The five-year agreement, signed over the weekend, ends more than a year of dispute and delay.

The deal will eventually expand the number of passenger flights on the Taiwan-HK route, the main conduit for travel between China and Taiwan, by up to 98 more a week.

Six local airlines will now fly the route, instead of four.

From today, each side gets 32 new roundtrip passenger flights a week, on top of 121 now.

More than 6.7 million people flew between Taiwan and Hong Kong last year, 75 percent of them on China Air or Cathay PAcific. That joint lock on the route will be weakened, the report said.

The biggest winner is EVA Airways, which will be able to add 24 passenger flights a week on top of its existing 16.

But the outcome also unexpectedly benefited China Air, the state-controlled flagship, AWSJ said. Taiwan law bars China Air from receiving additional international flights for a year because one of its planes crashed May 25 en route to Hong Kong, killing 225 people.
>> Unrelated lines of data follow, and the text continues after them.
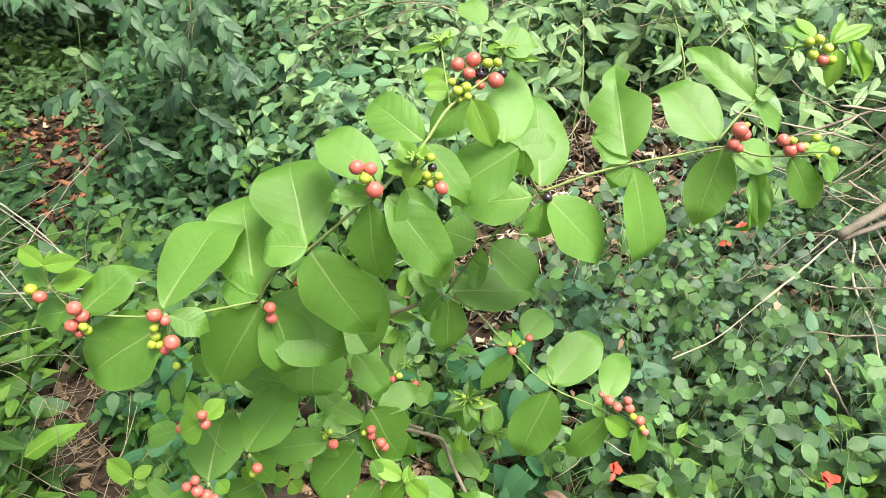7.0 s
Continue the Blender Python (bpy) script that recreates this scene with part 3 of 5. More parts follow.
twig_on(shrub, 0.0013, 0.0009, (0.023, 0.978, 0.693), (0.060, 0.960, 0.675), (0.090, 0.945, 0.644), (0.133, 0.930, 0.609), (0.179, 0.930, 0.585), (0.226, 0.925, 0.563))
twig_on(shrub, 0.0013, 0.0008, (-0.098, 0.900, 0.690), (-0.140, 0.890, 0.630), (-0.168, 0.850, 0.592), (-0.194, 0.825, 0.580))
twig_on(shrub, 0.0010, 0.0008, (-0.170, 0.870, 0.548), (-0.169, 0.880, 0.511), (-0.164, 0.890, 0.468), (-0.160, 0.880, 0.461))
twig_on(shrub, 0.0010, 0.0008, (-0.164, 0.890, 0.468), (-0.137, 0.900, 0.457))
twig_on(shrub, 0.0010, 0.0008, (-0.168, 0.900, 0.461), (-0.233, 0.900, 0.445), (-0.293, 0.930, 0.437), (-0.349, 0.950, 0.450))
twig_on(shrub, 0.0009, 0.0007, (-0.236, 0.900, 0.450), (-0.241, 0.900, 0.411), (-0.240, 0.880, 0.383), (-0.257, 0.880, 0.346))
twig_on(shrub, 0.0012, 0.0008, (-0.063, 0.940, 0.542), (-0.048, 0.910, 0.529), (-0.017, 0.880, 0.526))
twig_on(shrub, 0.0010, 0.0008, (-0.062, 0.940, 0.547), (-0.102, 0.920, 0.538))
twig_on(shrub, 0.0023, 0.0016, (-0.034, 1.060, 0.434), (0.009, 1.045, 0.436), (0.031, 1.000, 0.431), (0.056, 0.930, 0.435), (0.104, 0.850, 0.429), (0.158, 0.827, 0.406), (0.209, 0.785, 0.380))
twig_on(shrub, 0.0014, 0.0008, (0.209, 0.785, 0.380), (0.244, 0.760, 0.410), (0.276, 0.737, 0.436), (0.331, 0.725, 0.475), (0.361, 0.710, 0.527))
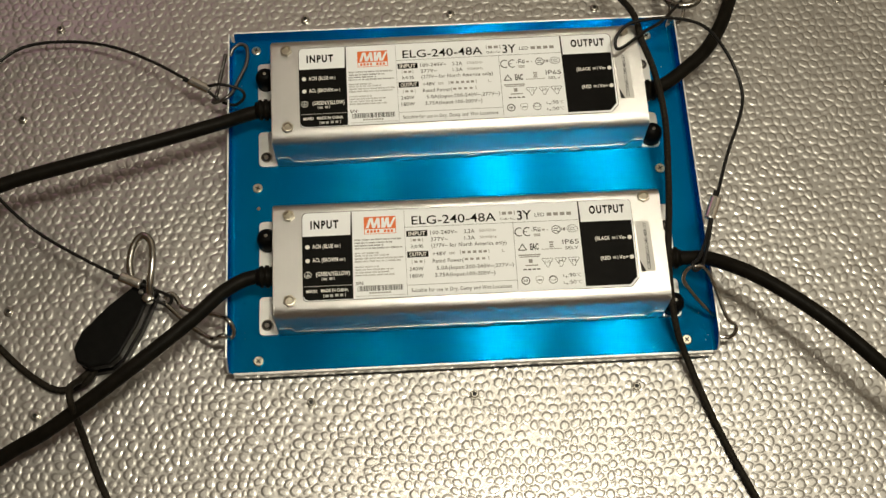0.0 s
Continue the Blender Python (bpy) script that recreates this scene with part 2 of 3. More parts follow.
def spline(points, step, closed=False):
    """A smooth line through the points, in even steps."""
    p = [Vector(q) for q in points]
    n = len(p)
    dense = []
    for i in range(n if closed else n - 1):
        a, b, c, d = (p[(i + k - 1) % n] if closed else p[min(max(i + k - 1, 0), n - 1)] for k in range(4))
        for k in range(24):
            t = k / 24
            dense.append(0.5 * (2 * b + (c - a) * t + (2 * a - 5 * b + 4 * c - d) * t * t + (3 * b - a - 3 * c + d) * t ** 3))
    dense.append(p[0] if closed else p[-1])
    out, left = [dense[0]], step
    for a, b in zip(dense, dense[1:]):
        length = (b - a).length
        at = left
        while at < length:
            out.append(a.lerp(b, at / length))
            at += step
        left = at - length
    if not closed:
        out.append(dense[-1])
    return out


def tube(points, radius, step=0.004, around=12, braid=0.0, pitch=0.006, closed=False, flat=1.0, twist=False):
    """A round line swept along the points; braid: how far its strands stand out."""
    line = spline(points, step, closed)
    bm = bmesh.new()
    rings, up, run = [], Vector((0, 0, 1)), 0.0
    for i, c in enumerate(line):
        ahead = (line[(i + 1) % len(line)] if closed or i + 1 < len(line) else c) - (line[i - 1] if closed or i else c)
        ahead.normalize()
        side = ahead.cross(up)
        side = side.normalized() if side.length > 1e-4 else Vector((1, 0, 0))
        over = side.cross(ahead)
        run += (c - line[i - 1]).length if i else 0
        ring = []
        for k in range(around):
            a = 2 * math.pi * k / around
            s = 2 * math.pi * run / pitch
            bulge = math.sin(s + 3 * a) if twist else math.sin(s + 2 * a) * math.sin(s - 2 * a)
            r = radius * (1 + braid * bulge)
            ring.append(bm.verts.new(c + side * (math.cos(a) * r) + over * (math.sin(a) * r * flat)))
        rings.append(ring)
        up = over
    pairs = list(zip(rings, rings[1:])) + ([(rings[-1], rings[0])] if closed else [])
    for a, b in pairs:
        for k in range(around):
            bm.faces.new((a[k], a[(k + 1) % around], b[(k + 1) % around], b[k]))
    if not closed:
        bm.faces.new(rings[0][::-1])
        bm.faces.new(rings[-1])
    bmesh.ops.recalc_face_normals(bm, faces=bm.faces[:])
    return bm


# ---- room ----
def setting(name, bm, mat, label, category):
    return tagged(part(name, bm, mat), label, category, kind="structure")


FLOOR = -0.06
setting("floor", box(-2.0, 2.0, -2.0, 2.0, FLOOR - 0.05, FLOOR), M_WOOD, "warm oak floor boards under the light panel", "floor")
# Ceiling, south and west walls are unseen, toned dark to set the ambient light.
setting("ceiling", box(-2.0, 2.0, -2.0, 2.0, 2.4, 2.5), M_CEILING, "unseen ceiling, toned dark to hold down its reflected light", "ceiling")
# The pale north and east walls are unseen reflectors that brighten the panel.
setting("bounce_wall_north", box(-2.0, 2.0, 1.2, 1.3, FLOOR, 2.4), M_WALL_LIGHT, "unseen pale wall, set close to bounce light onto the panel", "wall")
setting("unseen_wall_south", box(-2.0, 2.0, -2.1, -2.0, FLOOR, 2.4), M_WALL, "unseen brown wall, toned to darken and warm the ambient light", "wall")
setting("bounce_wall_east", box(1.2, 1.3, -2.1, 1.2, FLOOR, 2.4), M_WALL_LIGHT, "unseen pale wall, set close to bounce light onto the panel", "wall")
setting("unseen_wall_west", box(-2.1, -2.0, -2.1, 2.1, FLOOR, 2.4), M_WALL, "unseen brown wall, toned to darken and warm the ambient light", "wall")


# ---- hammered panel ----
PX0, PX1, PY0, PY1 = -0.342, 0.352, -0.215, 0.490


TX0, TX1, TY0, TY1, TZ, LIP = -0.1515, 0.1532, 0.0185, 0.2530, 0.010, 0.0120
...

However, Mandarin Airlines, which is 91percent-owned by China Air, gained eight passenger flights a week to Hong Kong.

Meanwhile, Hong Kong Dragon Airlines and Air Hong Kong will fly to Taipei for the first time. Dragonair, which already flies to Kaohsiung in southern Taiwan, will compete with Cathay for passengers on the Taipei route. Cathay owns 18 percent of Dragonair.

Spokeswoman Bevis Yiu said Dragonair will begin with 22 flights a week to Taipei. Cathay gained three more passenger flights a week.